漢検一級 かけだしリピーターの四方山話

漢検のリピート受検はお休みしていますが、日本語を愛し、奥深い言葉の世界をさまよっています。

古今和歌集 0296

2020-08-21 19:38:53 | 古今和歌集

かむなびの みむろのやまを あきゆけば にしきたちきる ここちこそすれ

神奈備の 三室の山を 秋行けば 錦たちきる 心地こそすれ

 

壬生忠岑

 

 神が宿る三室の山を秋に行けば、錦を裁断して仕立て直した着物を着るような心地がする。

 「たちきる」は「裁ち着る」。紅葉の葉が散るのを、錦が裁断されていると見て、それが身体に降りかかるのを、裁断された錦を仕立て直して自らが身に纏うかのようだと感じる心。


古今和歌集 0295

2020-08-20 19:16:05 | 古今和歌集

わがきつる かたもしられず くらぶやま きぎのこのはの ちるとまがふに

わが来つる 方もしられず くらぶやま 木々の木の葉の 散るとまがふに

 

藤原敏行

 

 自分が来た方向さえわからない。くらぶ山では木々の木の葉が散って視界を紛らせてしまうから。

 「秋歌」収録の歌ですから、舞い散って視界を遮り、来た道すらもわからなくしてしまうのは赤く色づいた紅葉でしょう。そのまま想像すると、暗い山の中で真っ赤な葉が舞い散る幽玄な情景が思い描かれますが、それは美しくライトアップされた現代の光景を無意識に思ってしまうためでしょうか。あるいは、月明かりだけが照らす中で紅葉の葉が舞い落ちる情景は、より一層幻想的であったのかもしれませんね。

 


古今和歌集 0294

2020-08-19 19:47:22 | 古今和歌集

ちはやぶる かみよもきかず たつたがは からくれなゐに みづくくるとは

ちはやぶる 神代もきかず 竜田川 韓紅に 水くくるとは

 

在原業平

 

 多くの不思議なことがあったという神代でも聞いたことがない。竜田川が韓紅色に水を括り染めにしているとは。
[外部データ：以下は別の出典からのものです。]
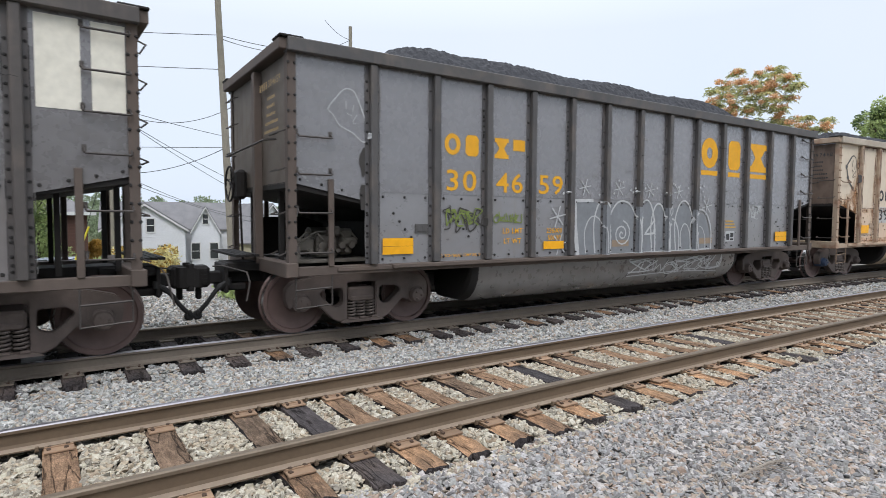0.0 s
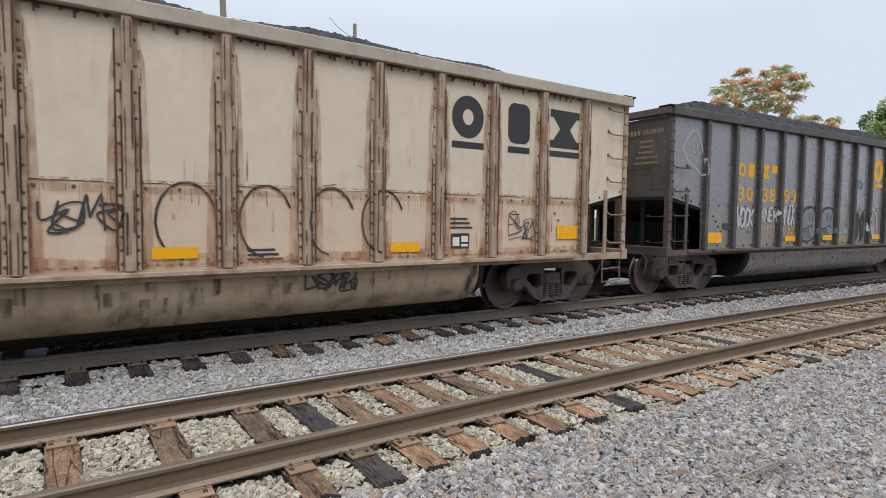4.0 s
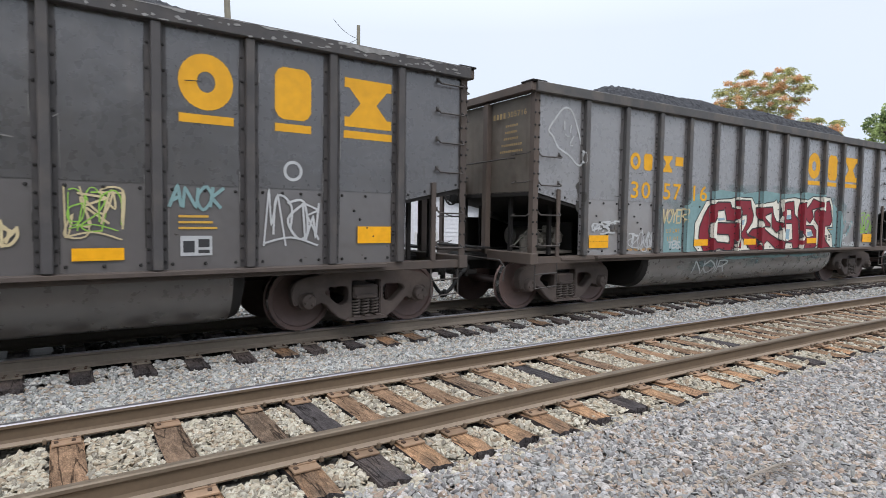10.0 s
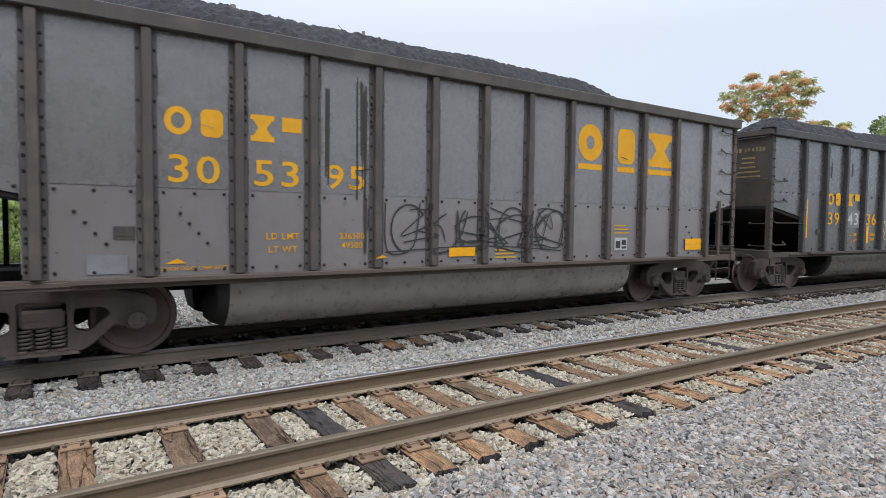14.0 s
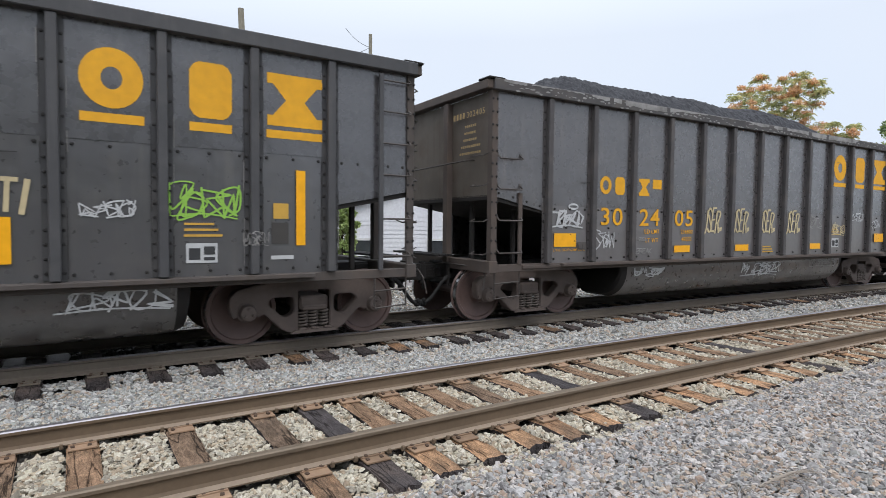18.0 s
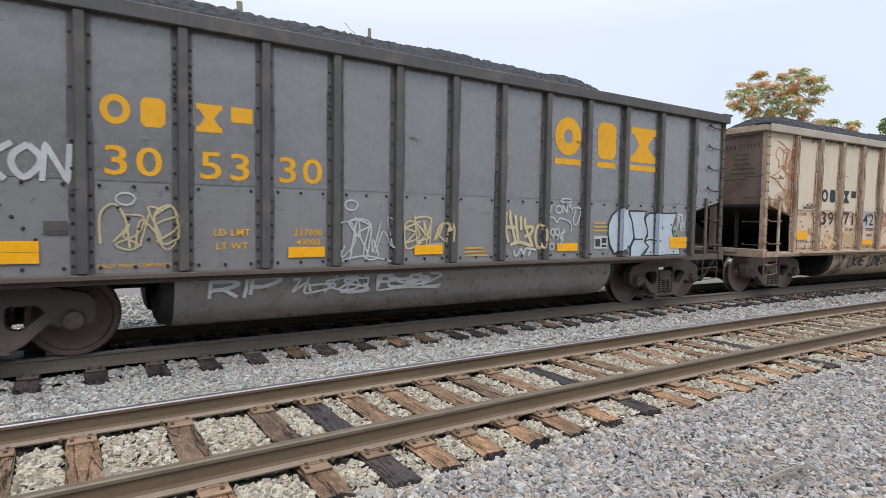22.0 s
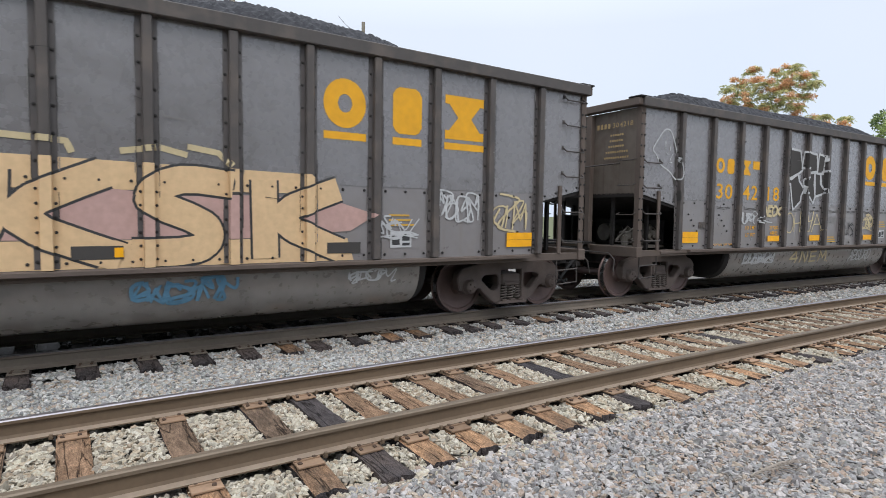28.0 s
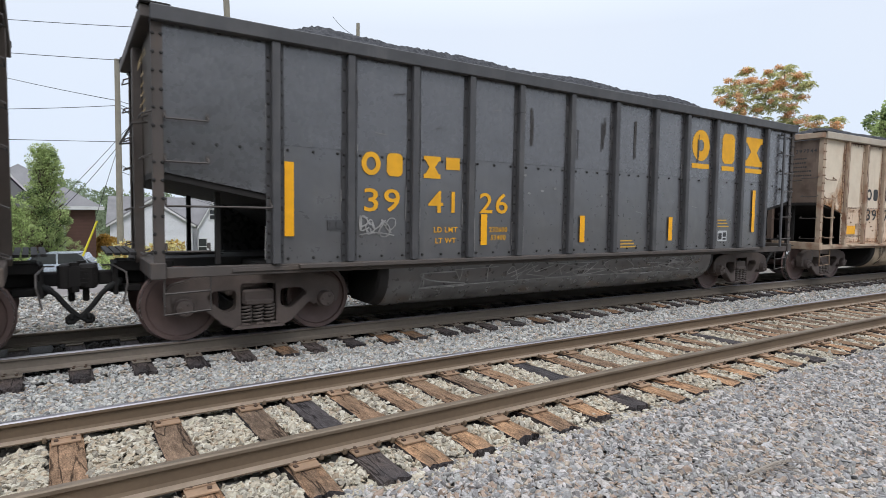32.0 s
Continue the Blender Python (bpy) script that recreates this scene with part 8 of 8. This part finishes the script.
def twigs():
    """A dead branch with side twigs, a tuft of dry stems and a flat scrap lying on the stones."""
    dry = surface("dry_stem", (0.33, 0.29, 0.245), 0.9, other=(0.19, 0.16, 0.13), bump=0.3)
    r = random.Random(31)
    z = -0.262
    t = tagged(new("dead_branch"), "dry pale dead branch lying on the ballast", "branch")
    t.matrix_basis = pose(4.66, -2.02, z, 0, 0, -22)
    bm = bmesh.new()
    tube(bm, [(-0.28, -0.06, -0.01), (-0.12, -0.03, 0.02), (0.08, 0.03, 0.03), (0.26, 0.07, 0.015)], 0.011, 6)
    part("stem", bm, dry, t)
    for k in range(13):
        a, b = r.uniform(-0.26, 0.2), r.uniform(-0.7, 0.8)
        bm = bmesh.new()
        ln = r.uniform(0.12, 0.3)
        tube(bm, [(a, a * 0.25 - 0.01, 0.02), (a + ln * 0.5 * math.cos(b), a * 0.25 + ln * 0.5 * math.sin(b), 0.04), (a + ln * math.cos(b), a * 0.25 + ln * math.sin(b), 0.015)], 0.0035, 5)
        part("twig", bm, dry, t)
    g = tagged(new("dry_grass_tuft"), "small tuft of dry brown stems in the ballast", "dry grass")
    g.location = (4.16, -1.94, z - 0.02)
    for k in range(16):
        a, ln = r.uniform(0, 6.28), r.uniform(0.05, 0.13)
        bm = bmesh.new()
        tube(bm, [(0, 0, 0), (ln * 0.5 * math.cos(a), ln * 0.5 * math.sin(a), 0.05), (ln * math.cos(a), ln * math.sin(a), 0.03)], 0.0022, 4)
        part("stem", bm, dry, g)


twigs()


# ---- the train rolls by ----
def rolled(t):
    """Metres that the train has gone at t seconds."""
    u = (t - 16) / 16
    return 6.1711 * t + 0.3929 * (u ** 2 - 1) - 2.0504 * (u ** 3 + 1) - 0.125 * (u ** 4 - 1) + 1.1373 * (u ** 5 + 1)


def on_track(x):
    """The pose of a car with its middle at x, both trucks on the rails."""
    a, b = Vector((x - PIN, TRAIN_Y + bend(x - PIN), 0)), Vector((x + PIN, TRAIN_Y + bend(x + PIN), 0))
    m = (a + b) / 2
    return pose(m.x, m.y, 0, 0, 0, math.degrees(math.atan2(b.y - a.y, b.x - a.x)))


def motions():
    for car, place, shift in CARS:
        walk(car, [(k * 0.4, on_track(START_X + place * PITCH + shift - rolled(k * 0.4))) for k in range(81)])
    turns = [(k * 0.1, -math.degrees(rolled(k * 0.1) / WHEEL_R)) for k in range(321)]
    for car, axle, x in AXLES:
        walk(axle, [(t, pose(x, 0, WHEEL_R, 0, a, 0)) for t, a in turns])


motions()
 0283 ですでにご紹介しましたが、百人一首(第17番)にも採られた名歌。「くくる」は括り染め(=絞り染め)にするという意味で、真っ赤な紅葉の葉が水面を覆うばかりに流れている様子を、竜田川が水を韓紅色の絞り染めにしていると描写し、またそんな光景は神代の時代まで遡っても聞いたことがないと、いささか大げさとも思える賛辞を贈っています。関東在住の私は竜田川に行ったことはありませんが、それほどまでに美しい紅葉を一度はこの目で見てみたいものですね。^^

 


古今和歌集 0293

2020-08-18 19:26:17 | 古今和歌集

もみぢばの ながれてとまる みなとには くれなゐふかき なみやたつらむ

もみぢ葉の 流れてとまる みなとには 紅深き 波や立つらむ

 

素性法師

 

 紅葉の葉が流れてたどり着く河口では、深い紅色の波が立っているだろうか。

 詞書には「・・・御屏風に竜田川に紅葉流れたるかたをかけりけるを題にてよめる」とあります。屏風に描かれた絵を題材として詠まれた、いわゆる「屏風歌」ですね。


古今和歌集 0292

2020-08-17 19:46:15 | 古今和歌集

わびびとの  わきてたちよる このもとは たのむかげなく もみぢちりけり

わび人の わきて立ちよる 木のもとは 頼むかげなく 紅葉散りけり

 

僧正遍昭

 

 

 世を嘆く人が選んで立ち寄る木のもとには、頼るよすがもなく紅葉が散っていることだ。

 「わぶ」は「侘ぶ」で、嘆く、困惑する、寂しく思うといった意。「わび人」は作者自身でしょう。世捨て人である作者にふさわしく、身を寄せる木にはそれを受け止める紅葉の葉ももはや枯れ落ちているという歌ですね。何とも物悲しい情景です。